Day Forty: Today is Valentine's Day. My valentine (well, the big one) isn't with me...we aren't even in the same state. He'll probably be home in the wee hours of tomorrow. We spent Friday evening together as a very, very informal date. Yesterday, I gave him his gift. Just a box of chocolates, but under each piece I slipped a piece of paper with something I love about him - things he can and can't control, things I appreciate that he does, things I respect, things that describe who he is, etc. It wasn't fancy, but I thought it went along with the things I learned about him when we read The Five Love Languages. He said I get my "gift" Monday. Curious.

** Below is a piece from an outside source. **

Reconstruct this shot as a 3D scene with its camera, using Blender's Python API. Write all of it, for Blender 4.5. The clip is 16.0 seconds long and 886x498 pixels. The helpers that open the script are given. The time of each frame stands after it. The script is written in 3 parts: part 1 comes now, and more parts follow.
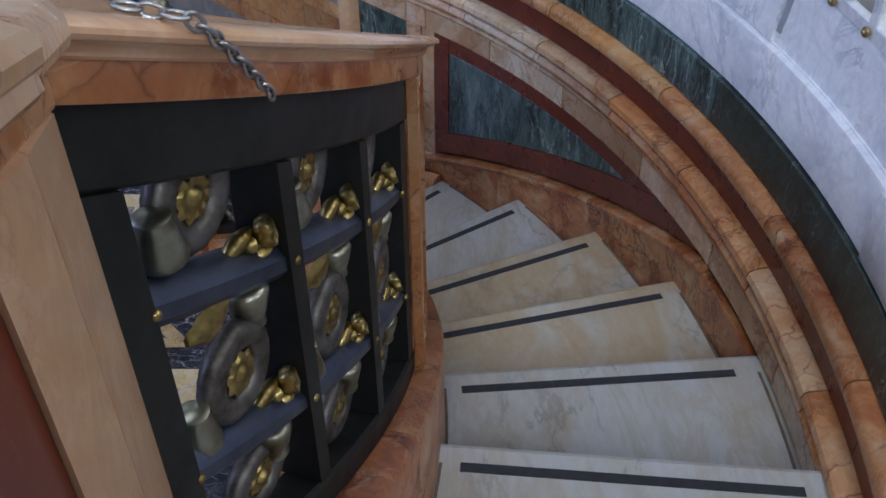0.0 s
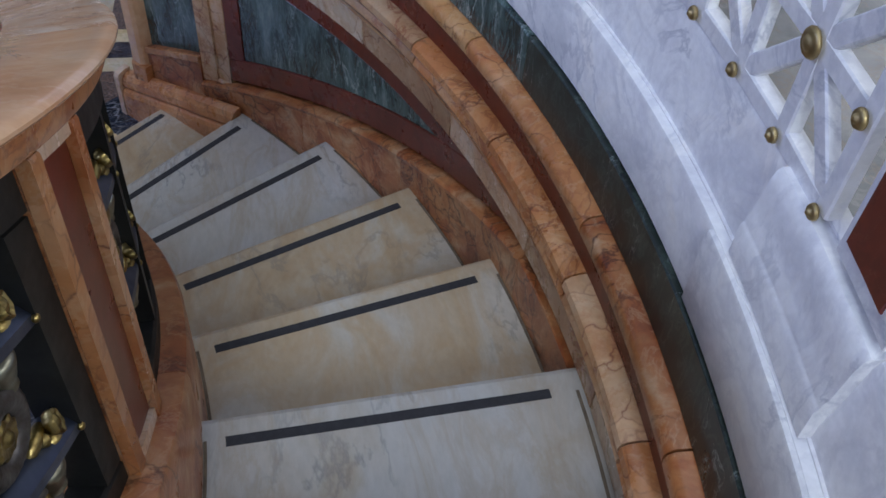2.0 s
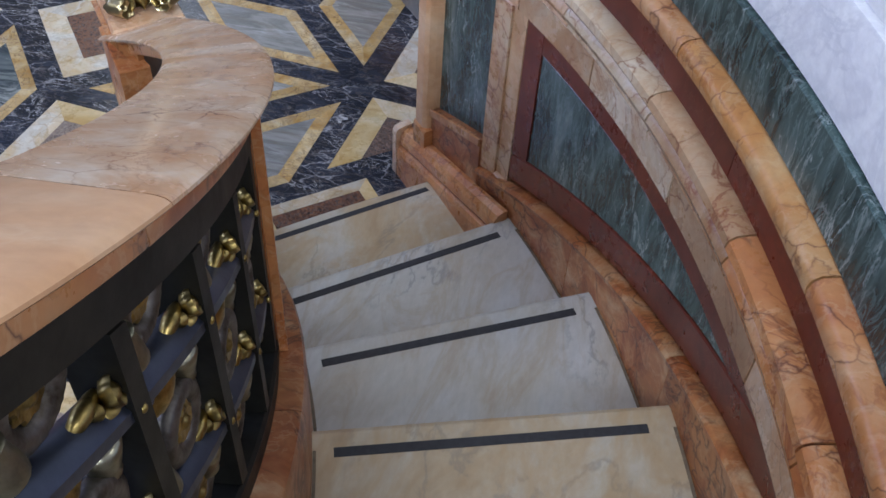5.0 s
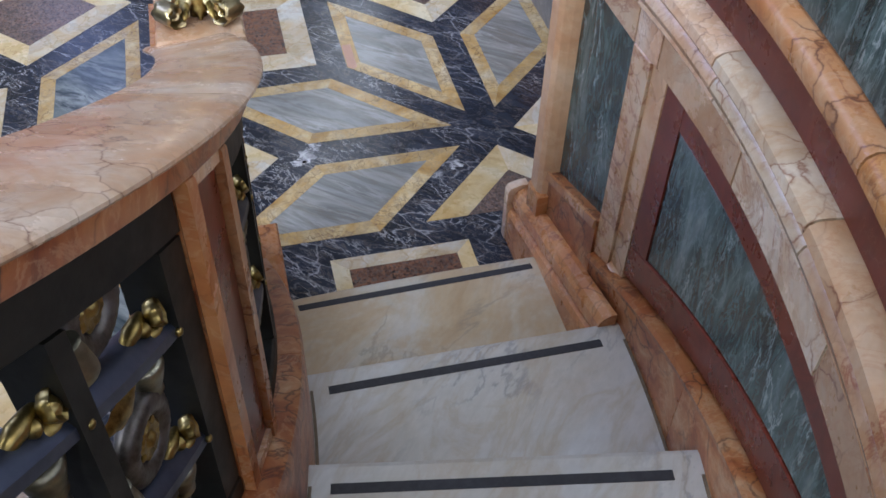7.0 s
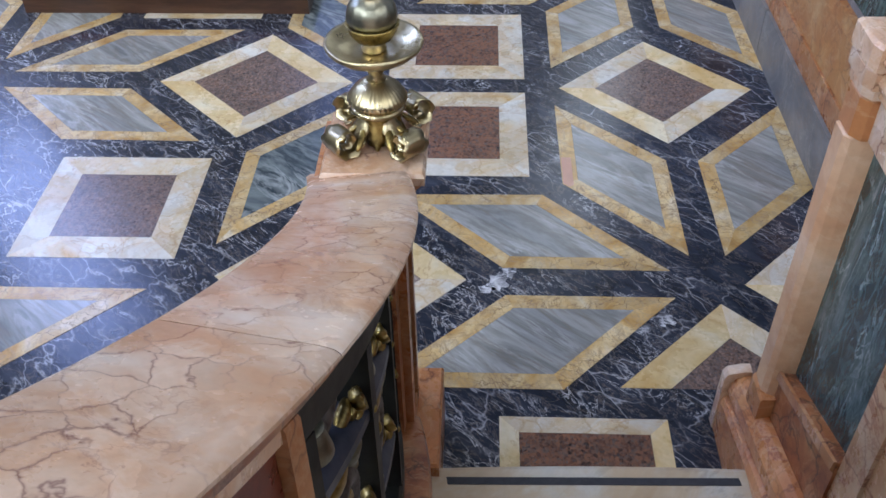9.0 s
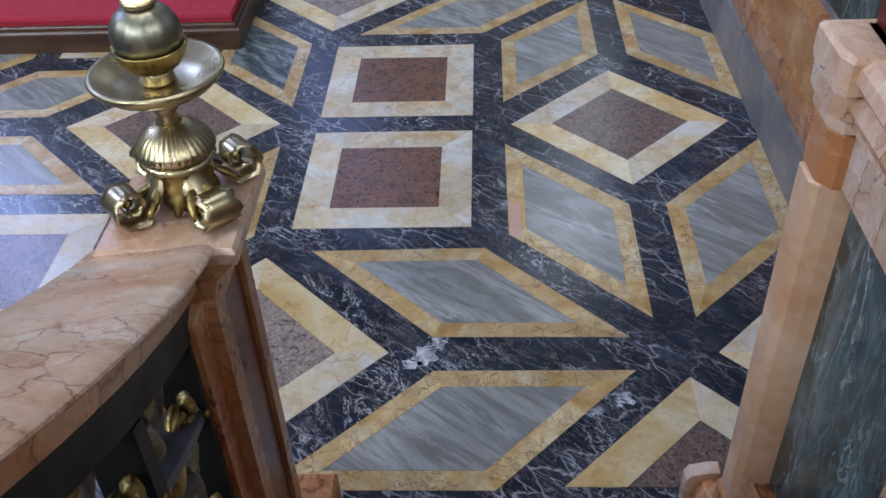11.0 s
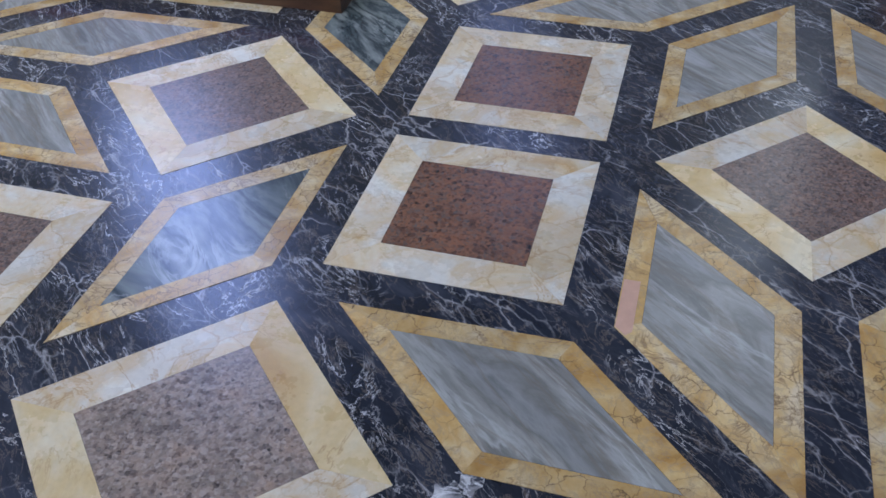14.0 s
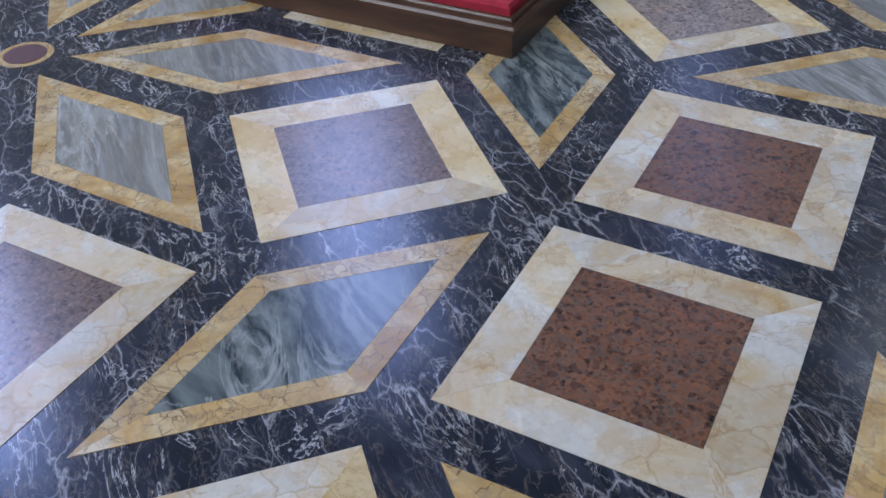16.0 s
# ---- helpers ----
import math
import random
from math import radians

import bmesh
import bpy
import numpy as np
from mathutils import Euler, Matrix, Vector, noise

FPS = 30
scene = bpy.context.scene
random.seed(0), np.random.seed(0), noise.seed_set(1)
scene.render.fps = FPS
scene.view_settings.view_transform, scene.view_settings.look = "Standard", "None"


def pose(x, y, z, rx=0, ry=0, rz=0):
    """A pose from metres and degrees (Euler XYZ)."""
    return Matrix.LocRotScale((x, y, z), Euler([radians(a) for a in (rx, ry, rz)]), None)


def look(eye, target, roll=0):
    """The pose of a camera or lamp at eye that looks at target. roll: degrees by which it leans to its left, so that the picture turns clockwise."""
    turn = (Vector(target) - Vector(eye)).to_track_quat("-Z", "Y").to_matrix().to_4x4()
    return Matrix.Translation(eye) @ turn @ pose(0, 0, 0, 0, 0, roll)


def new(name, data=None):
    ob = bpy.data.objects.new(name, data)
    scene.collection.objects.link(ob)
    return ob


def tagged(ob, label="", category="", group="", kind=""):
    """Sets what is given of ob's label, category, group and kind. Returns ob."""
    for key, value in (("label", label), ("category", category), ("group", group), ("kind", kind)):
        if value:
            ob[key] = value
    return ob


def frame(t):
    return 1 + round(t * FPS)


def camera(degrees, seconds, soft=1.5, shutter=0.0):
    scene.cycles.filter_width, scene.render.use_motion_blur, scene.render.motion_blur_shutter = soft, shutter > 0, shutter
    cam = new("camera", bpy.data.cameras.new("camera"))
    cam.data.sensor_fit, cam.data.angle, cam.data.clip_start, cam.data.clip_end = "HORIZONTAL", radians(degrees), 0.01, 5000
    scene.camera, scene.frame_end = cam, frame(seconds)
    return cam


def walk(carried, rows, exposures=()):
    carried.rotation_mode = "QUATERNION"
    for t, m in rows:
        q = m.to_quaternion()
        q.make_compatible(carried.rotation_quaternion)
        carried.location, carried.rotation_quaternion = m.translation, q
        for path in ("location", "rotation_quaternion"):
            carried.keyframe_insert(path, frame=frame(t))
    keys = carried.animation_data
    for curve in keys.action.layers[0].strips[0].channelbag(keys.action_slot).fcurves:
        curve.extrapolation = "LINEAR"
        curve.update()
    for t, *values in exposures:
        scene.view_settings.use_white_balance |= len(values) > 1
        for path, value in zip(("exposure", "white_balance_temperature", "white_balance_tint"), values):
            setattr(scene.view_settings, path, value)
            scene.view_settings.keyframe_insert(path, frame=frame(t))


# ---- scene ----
cam = camera(51.0, 16.0, soft=1.6)
PATH = [
    (0, (-0.098, 0.443, 2.626), (-0.037, 1.99, 1.359), -0.3),
    (0.5, (-0.035, 0.52, 2.596), (0.132, 1.972, 1.232), -0.1),
    (1, (0.021, 0.663, 2.595), (0.313, 2.031, 1.165), 2.9),
    (1.5, (0.089, 0.804, 2.589), (0.389, 2.126, 1.118), 4.8),
    (2, (0.155, 0.944, 2.584), (0.48, 2.256, 1.11), 5.3),
    (2.5, (0.16, 0.998, 2.58), (0.443, 2.332, 1.116), 5.0),
    (3, (0.21, 1.116, 2.529), (0.488, 2.543, 1.156), 4.6),
    (3.5, (0.196, 1.262, 2.457), (0.236, 2.71, 1.079), 2.7),
    (5.8, (0.302, 1.921, 2.174), (-0.091, 3.224, 0.708), 3.9),
    (6, (0.295, 1.987, 2.132), (-0.153, 3.33, 0.719), 3.9),
    (6.5, (0.262, 2.101, 2.094), (-0.305, 3.428, 0.709), 2.2),
    (7, (0.305, 2.196, 2.055), (-0.329, 3.454, 0.636), 1.9),
    (7.5, (0.282, 2.323, 1.986), (-0.377, 3.552, 0.553), 1.5),
    (8, (0.208, 2.442, 1.934), (-0.557, 3.7, 0.579), -0.1),
    (8.5, (0.16, 2.531, 1.951), (-0.796, 3.663, 0.607), -0.0),
    (8.7, (0.131, 2.562, 1.951), (-0.879, 3.653, 0.614), -0.0),
    (10.8, (0.034, 2.982, 1.763), (-1.136, 4.003, 0.502), -3.5),
    (11, (0.01, 3.045, 1.717), (-1.098, 4.133, 0.457), -2.8),
    (11.5, (-0.08, 3.172, 1.616), (-1.188, 4.261, 0.356), -3.2),
    (12, (-0.115, 3.316, 1.579), (-1.261, 4.345, 0.304), -1.1),
    (12.5, (-0.192, 3.414, 1.504), (-1.329, 4.417, 0.199), -2.6),
    (13, (-0.311, 3.512, 1.469), (-1.55, 4.434, 0.198), -4.6),
    (13.5, (-0.376, 3.622, 1.432), (-1.684, 4.493, 0.194), -0.8),
    (14, (-0.422, 3.697, 1.367), (-1.727, 4.498, 0.08), -1.4),
    (14.5, (-0.576, 3.796, 1.275), (-1.847, 4.595, -0.047), -3.1),
    (15, (-0.711, 3.871, 1.266), (-2.05, 4.551, -0.055), -2.6),
    (15.5, (-0.77, 3.927, 1.248), (-2.199, 4.472, -0.041), -3.1),
    (16, (-0.88, 3.979, 1.198), (-2.358, 4.477, -0.054), -2.1),
]
walk(cam, [(t, look(eye, target, roll)) for t, eye, target, roll in PATH],
     [(0.0, 0.0, 6250, 10), (1.0, -0.02, 6250, 10), (2.0, 0.05, 6350, 10), (3.5, 0.23, 6450, 10), (6.0, 0.66, 6650, 10), (7.5, 0.68, 6650, 10), (8.5, 0.71, 6450, 10), (11.0, 0.42, 6350, 10), (12.5, 0.41, 6250, 10), (16.0, 0.35, 6350, 10)])

# ---- world and light ----
W_WEST, W_EAST, W_SOUTH, W_NORTH, W_OVERHEAD = 410, 270, 600, 70, 640   # watts of daylight in each window and in the light well; east is added fill
world = bpy.data.worlds.new("sky")
scene.world = world
world.use_nodes = True
wn = world.node_tree.nodes
sky = wn.new("ShaderNodeTexSky")
sky.sky_type, sky.sun_disc = "NISHITA", False
sky.sun_elevation, sky.sun_rotation = radians(40), radians(250)
wn["Background"].inputs["Strength"].default_value = 0.1
world.node_tree.links.new(sky.outputs["Color"], wn["Background"].inputs["Color"])
scene.view_settings.exposure = 0.0


def window_light(name, eye, target, width, height, power, colour):
    data = bpy.data.lights.new(name, "AREA")
    data.shape, data.size, data.size_y, data.energy, data.color = "RECTANGLE", width, height, power, colour
    lamp = new(name, data)
    lamp.matrix_world = look(eye, target)
    return lamp


# ---- materials ----
def material(name, rough=0.5, metal=0.0):
    m = bpy.data.materials.new(name)
    m.use_nodes = True
    b = m.node_tree.nodes["Principled BSDF"]
    b.inputs["Roughness"].default_value, b.inputs["Metallic"].default_value = rough, metal
    return m, m.node_tree, b


def node(nt, kind, **values):
    n = nt.nodes.new(kind)
    for k, v in values.items():
        n.inputs[k].default_value = v
    return n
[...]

I don't like him being away in general. I guess I should be more sad that he is away today (if I were truly valentiney), but really I'm not. I'm the same sad...I always dislike him being away. My life is different without him around. I'm not alone. I'm not depressed. It's just different and, well, less.
Thank you, God, for my big Valentine (and the sweet little one too). Thank you for days that remind me to appreciate his love - the difference his presence in my life makes. Thank you for the way his love gives me a glimpse of Your love.
I am thankful that I have love in my life. So much love in my life...way more than just my husband's love. Friend and family love is immeasurable. God's love too. Thank you, God, for your provision.
What's this about? I decided on my birthday to make a commitment to being intentionally thankful. I challenged myself to post one thing I am thankful for everyday this year.